--- Start of Input data ---
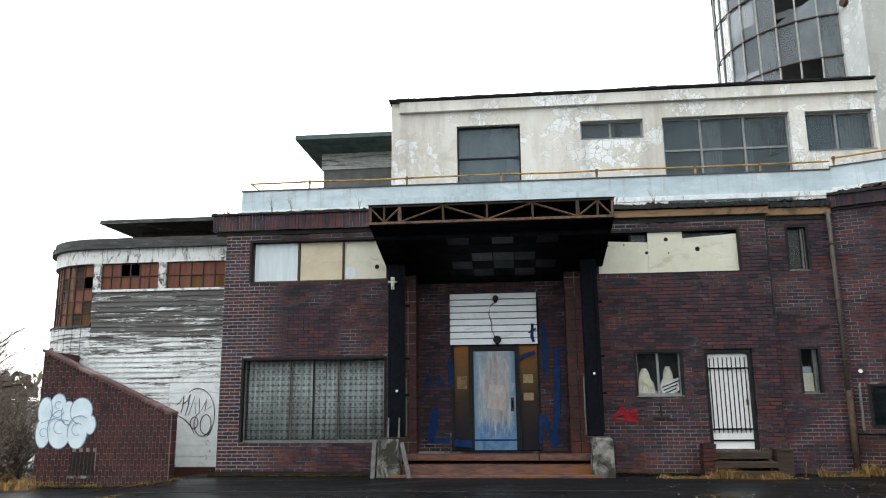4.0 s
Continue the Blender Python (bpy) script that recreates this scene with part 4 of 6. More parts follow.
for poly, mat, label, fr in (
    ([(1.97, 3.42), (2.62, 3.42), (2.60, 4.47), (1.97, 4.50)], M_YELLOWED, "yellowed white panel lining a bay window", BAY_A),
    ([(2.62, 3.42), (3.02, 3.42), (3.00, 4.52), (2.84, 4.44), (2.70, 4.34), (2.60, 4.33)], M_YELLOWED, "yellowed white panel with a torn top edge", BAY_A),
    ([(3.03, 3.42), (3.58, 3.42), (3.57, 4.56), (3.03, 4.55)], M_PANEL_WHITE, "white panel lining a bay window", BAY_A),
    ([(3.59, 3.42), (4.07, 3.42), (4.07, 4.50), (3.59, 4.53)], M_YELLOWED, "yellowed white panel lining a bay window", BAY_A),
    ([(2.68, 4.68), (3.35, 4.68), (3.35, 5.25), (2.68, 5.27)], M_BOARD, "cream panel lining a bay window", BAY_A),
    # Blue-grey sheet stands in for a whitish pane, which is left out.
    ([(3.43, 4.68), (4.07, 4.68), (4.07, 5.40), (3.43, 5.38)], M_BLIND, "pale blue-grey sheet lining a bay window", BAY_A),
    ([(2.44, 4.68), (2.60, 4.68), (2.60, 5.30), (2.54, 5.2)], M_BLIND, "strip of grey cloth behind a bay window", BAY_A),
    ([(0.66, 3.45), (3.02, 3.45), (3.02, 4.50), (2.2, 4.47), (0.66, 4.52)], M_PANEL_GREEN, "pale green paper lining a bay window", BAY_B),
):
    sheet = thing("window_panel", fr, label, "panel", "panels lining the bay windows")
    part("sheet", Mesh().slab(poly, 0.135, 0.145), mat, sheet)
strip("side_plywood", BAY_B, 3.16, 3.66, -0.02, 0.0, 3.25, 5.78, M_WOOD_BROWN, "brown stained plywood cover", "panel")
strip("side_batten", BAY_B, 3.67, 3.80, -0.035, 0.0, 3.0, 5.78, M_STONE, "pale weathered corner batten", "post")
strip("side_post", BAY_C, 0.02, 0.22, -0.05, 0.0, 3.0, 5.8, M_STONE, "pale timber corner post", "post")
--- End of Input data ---
--- Start of Input data ---
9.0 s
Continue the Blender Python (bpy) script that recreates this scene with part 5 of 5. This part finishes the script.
--- End of Input data ---
--- Start of Input data ---
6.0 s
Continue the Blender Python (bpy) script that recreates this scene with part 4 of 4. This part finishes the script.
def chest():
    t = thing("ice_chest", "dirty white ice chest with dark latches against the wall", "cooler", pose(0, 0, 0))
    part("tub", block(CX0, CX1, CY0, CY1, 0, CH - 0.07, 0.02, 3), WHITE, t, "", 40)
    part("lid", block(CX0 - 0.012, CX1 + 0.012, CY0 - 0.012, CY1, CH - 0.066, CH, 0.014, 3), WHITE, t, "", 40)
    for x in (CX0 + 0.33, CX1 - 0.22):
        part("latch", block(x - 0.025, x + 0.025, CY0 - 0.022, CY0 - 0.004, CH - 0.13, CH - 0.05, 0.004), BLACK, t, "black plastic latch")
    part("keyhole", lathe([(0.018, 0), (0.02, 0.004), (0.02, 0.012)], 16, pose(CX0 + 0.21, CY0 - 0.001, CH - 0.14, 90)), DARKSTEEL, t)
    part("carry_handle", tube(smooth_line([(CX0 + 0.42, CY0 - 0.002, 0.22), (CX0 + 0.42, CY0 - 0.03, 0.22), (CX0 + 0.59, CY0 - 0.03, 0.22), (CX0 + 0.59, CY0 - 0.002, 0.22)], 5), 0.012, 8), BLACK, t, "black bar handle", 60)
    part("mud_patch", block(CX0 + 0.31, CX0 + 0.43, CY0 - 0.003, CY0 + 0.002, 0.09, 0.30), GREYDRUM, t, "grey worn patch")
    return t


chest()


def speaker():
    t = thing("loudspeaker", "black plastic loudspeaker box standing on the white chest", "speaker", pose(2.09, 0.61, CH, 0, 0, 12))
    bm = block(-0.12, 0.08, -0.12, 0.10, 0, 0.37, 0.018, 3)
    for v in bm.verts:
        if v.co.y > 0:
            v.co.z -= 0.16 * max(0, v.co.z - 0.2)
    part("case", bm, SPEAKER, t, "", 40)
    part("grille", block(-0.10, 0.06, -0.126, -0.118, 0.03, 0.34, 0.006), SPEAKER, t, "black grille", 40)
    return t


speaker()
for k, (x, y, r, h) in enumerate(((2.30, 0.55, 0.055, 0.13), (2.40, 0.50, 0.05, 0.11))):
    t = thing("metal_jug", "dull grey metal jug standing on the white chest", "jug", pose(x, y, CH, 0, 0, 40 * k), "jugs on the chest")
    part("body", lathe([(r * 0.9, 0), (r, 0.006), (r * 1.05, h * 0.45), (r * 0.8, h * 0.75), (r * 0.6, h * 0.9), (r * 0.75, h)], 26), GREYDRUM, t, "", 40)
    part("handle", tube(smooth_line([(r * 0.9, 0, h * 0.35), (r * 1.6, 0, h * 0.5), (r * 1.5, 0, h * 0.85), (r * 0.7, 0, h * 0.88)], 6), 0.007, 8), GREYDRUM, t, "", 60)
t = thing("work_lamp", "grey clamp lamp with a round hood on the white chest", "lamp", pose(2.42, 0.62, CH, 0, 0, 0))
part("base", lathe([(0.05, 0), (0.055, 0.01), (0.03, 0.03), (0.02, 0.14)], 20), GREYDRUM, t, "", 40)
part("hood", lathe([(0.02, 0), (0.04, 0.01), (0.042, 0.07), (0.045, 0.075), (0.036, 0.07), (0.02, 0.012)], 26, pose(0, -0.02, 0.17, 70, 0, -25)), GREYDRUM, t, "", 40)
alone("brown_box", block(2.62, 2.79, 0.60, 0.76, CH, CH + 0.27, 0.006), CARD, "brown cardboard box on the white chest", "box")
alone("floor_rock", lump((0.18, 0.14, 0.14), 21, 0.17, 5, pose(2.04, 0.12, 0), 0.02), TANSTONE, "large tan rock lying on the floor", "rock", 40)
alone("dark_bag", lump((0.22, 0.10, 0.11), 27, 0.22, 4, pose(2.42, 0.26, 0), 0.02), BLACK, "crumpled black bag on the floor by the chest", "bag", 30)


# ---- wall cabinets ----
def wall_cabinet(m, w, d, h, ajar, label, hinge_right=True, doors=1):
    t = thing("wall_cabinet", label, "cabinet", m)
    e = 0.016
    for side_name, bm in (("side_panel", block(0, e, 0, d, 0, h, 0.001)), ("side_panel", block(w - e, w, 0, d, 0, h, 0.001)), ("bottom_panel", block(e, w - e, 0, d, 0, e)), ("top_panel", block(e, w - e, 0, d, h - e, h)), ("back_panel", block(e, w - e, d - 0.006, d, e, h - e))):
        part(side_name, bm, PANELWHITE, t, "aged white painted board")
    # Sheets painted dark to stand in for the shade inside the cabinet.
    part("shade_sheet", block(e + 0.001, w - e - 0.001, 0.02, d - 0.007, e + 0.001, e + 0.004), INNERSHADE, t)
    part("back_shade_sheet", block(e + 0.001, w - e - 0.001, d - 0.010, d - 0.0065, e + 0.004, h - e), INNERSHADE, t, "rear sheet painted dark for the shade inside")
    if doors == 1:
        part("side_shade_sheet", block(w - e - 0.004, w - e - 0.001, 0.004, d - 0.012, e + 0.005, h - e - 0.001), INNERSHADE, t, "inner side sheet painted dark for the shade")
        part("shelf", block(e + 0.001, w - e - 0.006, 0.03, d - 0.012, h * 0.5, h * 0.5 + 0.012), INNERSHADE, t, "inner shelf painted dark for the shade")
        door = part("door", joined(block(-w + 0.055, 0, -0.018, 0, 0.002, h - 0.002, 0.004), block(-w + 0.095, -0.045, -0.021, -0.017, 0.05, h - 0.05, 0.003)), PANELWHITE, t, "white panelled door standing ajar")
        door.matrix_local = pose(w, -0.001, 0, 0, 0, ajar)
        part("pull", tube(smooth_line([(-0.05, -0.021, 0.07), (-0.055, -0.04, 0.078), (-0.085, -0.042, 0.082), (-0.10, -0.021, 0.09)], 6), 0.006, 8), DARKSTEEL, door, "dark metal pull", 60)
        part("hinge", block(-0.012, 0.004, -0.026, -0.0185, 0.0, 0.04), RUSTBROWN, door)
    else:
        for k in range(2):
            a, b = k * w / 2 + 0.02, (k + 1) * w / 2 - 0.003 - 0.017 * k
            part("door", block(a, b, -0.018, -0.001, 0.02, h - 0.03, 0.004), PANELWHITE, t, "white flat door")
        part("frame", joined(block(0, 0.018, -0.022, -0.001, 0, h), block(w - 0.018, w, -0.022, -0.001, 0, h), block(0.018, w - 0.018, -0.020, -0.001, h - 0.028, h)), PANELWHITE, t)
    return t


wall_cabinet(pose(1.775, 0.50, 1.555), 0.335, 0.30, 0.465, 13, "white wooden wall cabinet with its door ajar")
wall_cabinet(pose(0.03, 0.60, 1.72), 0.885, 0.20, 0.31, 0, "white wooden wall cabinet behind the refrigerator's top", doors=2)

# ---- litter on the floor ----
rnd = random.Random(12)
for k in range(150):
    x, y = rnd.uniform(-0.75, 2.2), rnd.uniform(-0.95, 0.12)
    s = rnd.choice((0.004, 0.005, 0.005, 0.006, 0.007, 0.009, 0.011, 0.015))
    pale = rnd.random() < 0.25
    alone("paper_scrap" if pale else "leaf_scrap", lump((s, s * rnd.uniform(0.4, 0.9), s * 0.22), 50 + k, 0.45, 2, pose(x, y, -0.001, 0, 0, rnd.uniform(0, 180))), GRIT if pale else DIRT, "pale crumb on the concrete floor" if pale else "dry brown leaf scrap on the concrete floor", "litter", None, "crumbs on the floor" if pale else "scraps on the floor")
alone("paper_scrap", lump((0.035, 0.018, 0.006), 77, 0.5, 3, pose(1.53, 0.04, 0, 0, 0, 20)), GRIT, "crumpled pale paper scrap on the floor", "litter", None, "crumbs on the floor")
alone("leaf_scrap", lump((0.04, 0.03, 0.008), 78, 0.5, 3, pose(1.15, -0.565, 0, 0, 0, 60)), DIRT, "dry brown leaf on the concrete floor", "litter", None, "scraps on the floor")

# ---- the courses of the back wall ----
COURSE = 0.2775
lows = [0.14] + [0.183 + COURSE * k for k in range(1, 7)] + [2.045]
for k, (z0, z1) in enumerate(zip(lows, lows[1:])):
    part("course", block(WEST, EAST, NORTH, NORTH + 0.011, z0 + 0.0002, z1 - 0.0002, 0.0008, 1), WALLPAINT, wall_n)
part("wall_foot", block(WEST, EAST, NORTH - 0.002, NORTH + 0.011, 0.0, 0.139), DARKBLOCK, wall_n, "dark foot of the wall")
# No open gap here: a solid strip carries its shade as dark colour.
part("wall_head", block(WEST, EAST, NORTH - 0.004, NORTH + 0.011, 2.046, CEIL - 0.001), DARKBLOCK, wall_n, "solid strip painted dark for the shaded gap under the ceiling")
--- End of Input data ---
» **What you need to do**:
For each line above that contains the word "script", copy that line.

» **Problem solution**:
Continue the Blender Python (bpy) script that recreates this scene with part 4 of 6. More parts follow.
Continue the Blender Python (bpy) script that recreates this scene with part 5 of 5. This part finishes the script.
Continue the Blender Python (bpy) script that recreates this scene with part 4 of 4. This part finishes the script.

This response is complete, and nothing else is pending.